- WORK TO BE COMPLETED -
Exactly as written, write out the lines below from the first to the one containing "random.seed(0), np.random.seed(0), noise.seed_set(1)", inclusive. Pictures do not belong in the copy.
─── DATA SECTION ───
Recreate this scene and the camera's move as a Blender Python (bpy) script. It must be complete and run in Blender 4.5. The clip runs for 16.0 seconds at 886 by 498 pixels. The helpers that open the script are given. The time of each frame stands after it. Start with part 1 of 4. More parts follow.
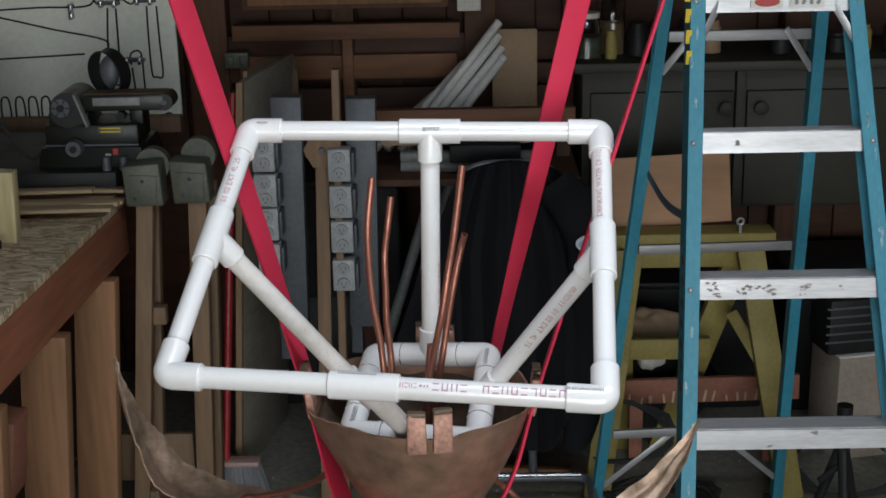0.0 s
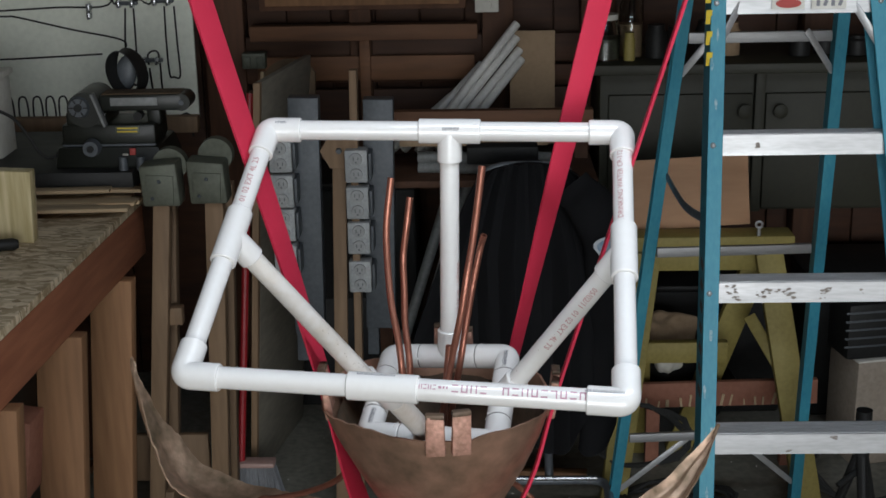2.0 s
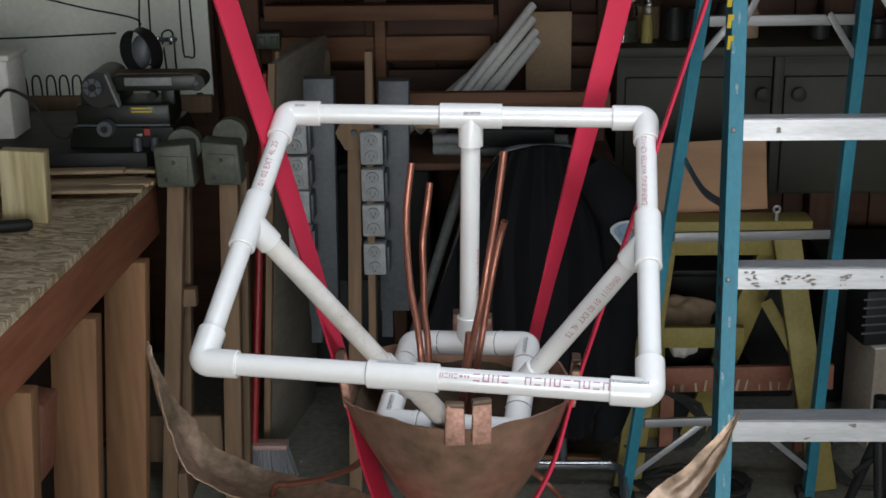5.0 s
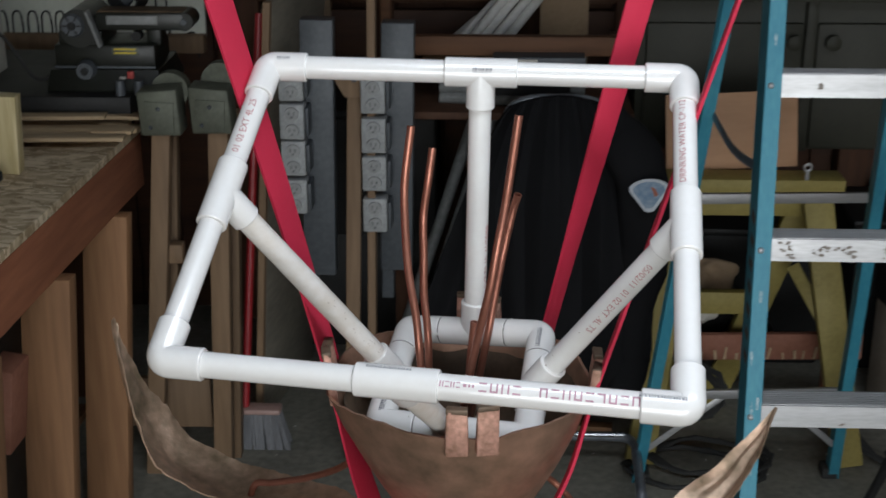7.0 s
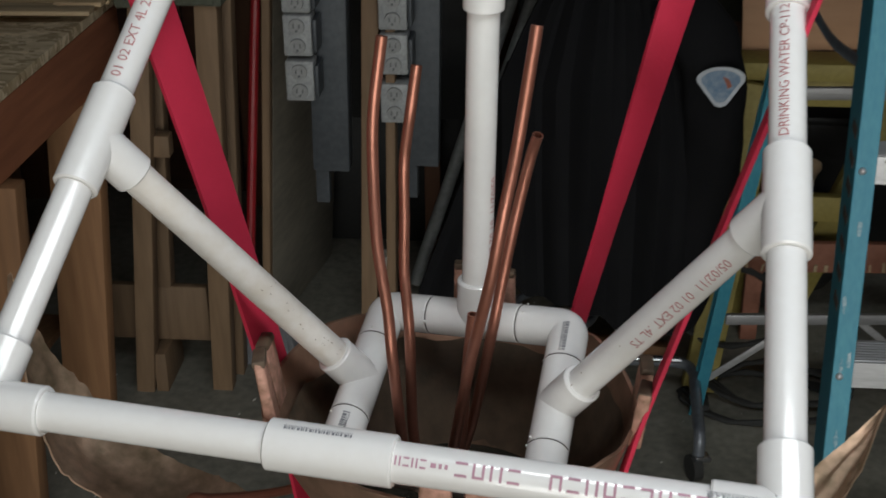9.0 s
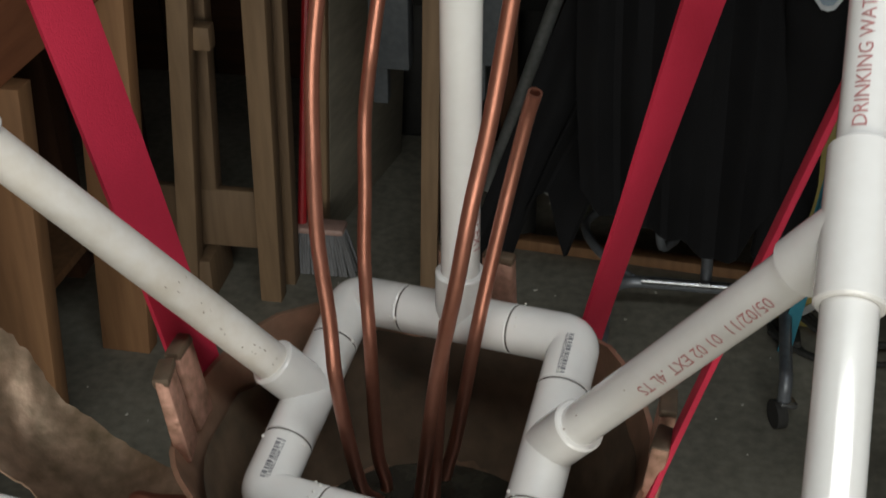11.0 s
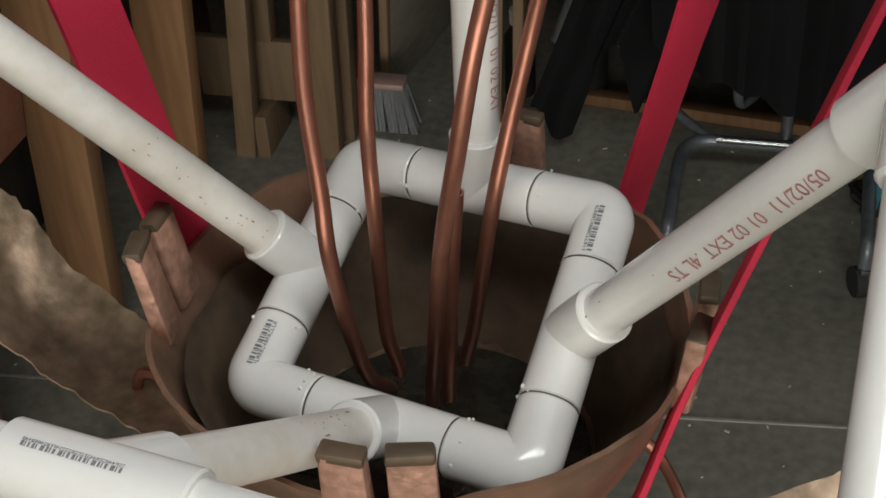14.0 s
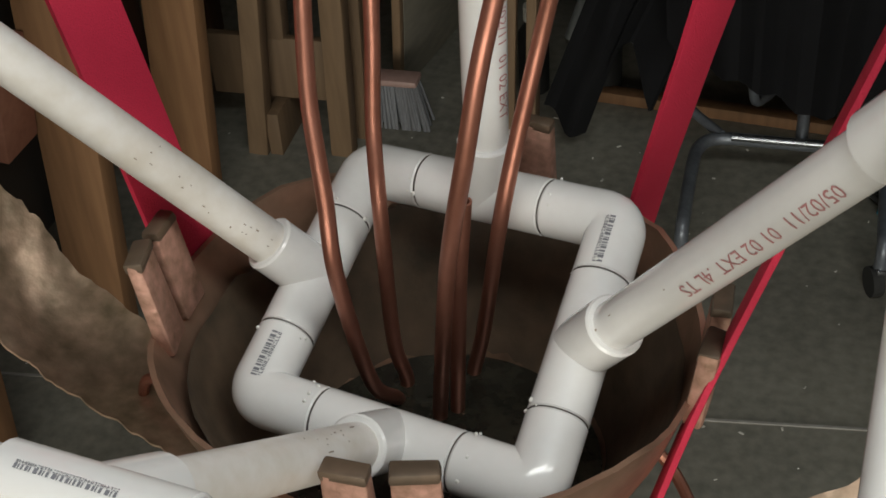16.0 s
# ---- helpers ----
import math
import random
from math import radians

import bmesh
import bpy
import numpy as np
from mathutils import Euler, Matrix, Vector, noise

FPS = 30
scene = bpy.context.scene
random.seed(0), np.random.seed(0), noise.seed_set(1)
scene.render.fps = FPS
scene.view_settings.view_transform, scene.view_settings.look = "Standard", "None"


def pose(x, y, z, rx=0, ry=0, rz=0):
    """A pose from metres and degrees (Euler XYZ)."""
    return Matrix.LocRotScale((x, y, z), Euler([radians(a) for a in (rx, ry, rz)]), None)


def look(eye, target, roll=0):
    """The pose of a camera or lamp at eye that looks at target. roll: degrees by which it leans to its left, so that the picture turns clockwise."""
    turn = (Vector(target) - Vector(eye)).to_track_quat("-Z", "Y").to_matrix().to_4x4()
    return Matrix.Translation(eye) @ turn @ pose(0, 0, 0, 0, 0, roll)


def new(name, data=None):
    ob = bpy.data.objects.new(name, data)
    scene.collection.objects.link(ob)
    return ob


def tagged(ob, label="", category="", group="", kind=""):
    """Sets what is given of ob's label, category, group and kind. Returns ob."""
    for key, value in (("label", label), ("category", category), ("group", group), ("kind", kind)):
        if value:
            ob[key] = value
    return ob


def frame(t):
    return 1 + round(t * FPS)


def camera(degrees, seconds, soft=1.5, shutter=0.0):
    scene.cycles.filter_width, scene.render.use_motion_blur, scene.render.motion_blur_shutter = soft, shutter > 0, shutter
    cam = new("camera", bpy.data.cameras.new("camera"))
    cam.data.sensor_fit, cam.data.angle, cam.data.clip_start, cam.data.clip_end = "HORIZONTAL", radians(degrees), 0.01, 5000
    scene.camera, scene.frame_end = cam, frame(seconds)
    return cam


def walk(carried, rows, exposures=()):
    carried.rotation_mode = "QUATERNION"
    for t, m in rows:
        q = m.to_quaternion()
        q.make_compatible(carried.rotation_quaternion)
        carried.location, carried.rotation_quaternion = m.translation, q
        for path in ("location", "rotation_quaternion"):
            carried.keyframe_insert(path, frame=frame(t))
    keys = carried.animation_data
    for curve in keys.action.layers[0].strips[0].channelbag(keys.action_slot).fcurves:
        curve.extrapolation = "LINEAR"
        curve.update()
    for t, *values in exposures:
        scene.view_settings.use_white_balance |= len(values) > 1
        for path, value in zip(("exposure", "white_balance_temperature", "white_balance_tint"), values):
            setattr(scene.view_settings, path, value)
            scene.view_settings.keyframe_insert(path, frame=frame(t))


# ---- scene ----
cam = camera(36.0, 16.0, soft=1.6, shutter=0.5)
PATH = [
    (0, (0.113, -0.735, 1.865), (0.084, 1.171, 1.259), -1.2),
    (0.5, (0.107, -0.724, 1.862), (0.071, 1.187, 1.273), -1.2),
    (1, (0.106, -0.726, 1.862), (0.067, 1.182, 1.267), -1.0),
    (1.5, (0.105, -0.725, 1.862), (0.059, 1.185, 1.269), -1.2),
    (2, (0.106, -0.724, 1.859), (0.056, 1.183, 1.257), -1.1),
    (2.5, (0.106, -0.719, 1.856), (0.053, 1.184, 1.243), -1.0),
    (3, (0.102, -0.707, 1.852), (0.05, 1.195, 1.234), -0.8),
    (3.5, (0.106, -0.705, 1.85), (0.057, 1.195, 1.228), -0.7),
    (4, (0.105, -0.703, 1.848), (0.049, 1.192, 1.21), -0.6),
    (4.2, (0.101, -0.704, 1.852), (0.03, 1.198, 1.237), -1.0),
    (6.3, (0.054, -0.649, 1.864), (0.06, 1.238, 1.202), 0.5),
    (6.5, (0.04, -0.608, 1.85), (0.084, 1.281, 1.196), 0.0),
    (7, (0.087, -0.45, 1.828), (0.013, 1.416, 1.111), -0.1),
    (7.5, (0.181, -0.303, 1.812), (-0.006, 1.539, 1.056), -0.3),
    (8, (0.179, -0.177, 1.787), (-0.036, 1.637, 0.972), -0.5),
    (8.5, (0.126, -0.046, 1.767), (0.0, 1.757, 0.913), -0.0),
    (9, (0.129, 0.054, 1.738), (-0.027, 1.824, 0.821), -0.4),
    (9.2, (0.148, 0.104, 1.733), (-0.047, 1.858, 0.791), -0.2),
    (11.3, (0.2, 0.36, 1.661), (-0.111, 1.992, 0.547), -1.5),
    (11.5, (0.197, 0.366, 1.65), (-0.081, 1.985, 0.509), -1.3),
    (12, (0.206, 0.399, 1.637), (-0.161, 1.975, 0.461), -1.9),
    (12.5, (0.212, 0.418, 1.63), (-0.161, 1.975, 0.432), -1.8),
    (13, (0.214, 0.43, 1.624), (-0.172, 1.969, 0.406), -2.5),
    (13.5, (0.219, 0.448, 1.616), (-0.179, 1.963, 0.373), -3.2),
    (14, (0.224, 0.455, 1.614), (-0.191, 1.963, 0.367), -3.7),
    (14.5, (0.226, 0.453, 1.616), (-0.197, 1.962, 0.372), -3.8),
    (15, (0.227, 0.453, 1.615), (-0.201, 1.955, 0.366), -3.9),
    (15.5, (0.226, 0.464, 1.611), (-0.205, 1.96, 0.355), -4.0),
    (16, (0.224, 0.473, 1.612), (-0.211, 1.97, 0.359), -4.1),
]
walk(cam, [(t, look(eye, target, roll)) for t, eye, target, roll in PATH], exposures=[(0, 0.14, 6400, 9), (6.5, 0.15, 6450, 9), (7.5, 0.07, 6450, 9), (8.0, -0.03, 6550, 9), (9.1, -0.15, 6900, 8), (11.3, -0.11, 7300, 7), (12.6, 0.04, 7400, 7), (16, 0.08, 7400, 7)])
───
- ANSWER IN FULL -
Recreate this scene and the camera's move as a Blender Python (bpy) script. It must be complete and run in Blender 4.5. The clip runs for 16.0 seconds at 886 by 498 pixels. The helpers that open the script are given. The time of each frame stands after it. Start with part 1 of 4. More parts follow.
0.0 s
2.0 s
5.0 s
7.0 s
9.0 s
11.0 s
14.0 s
16.0 s
# ---- helpers ----
import math
import random
from math import radians

import bmesh
import bpy
import numpy as np
from mathutils import Euler, Matrix, Vector, noise

FPS = 30
scene = bpy.context.scene
random.seed(0), np.random.seed(0), noise.seed_set(1)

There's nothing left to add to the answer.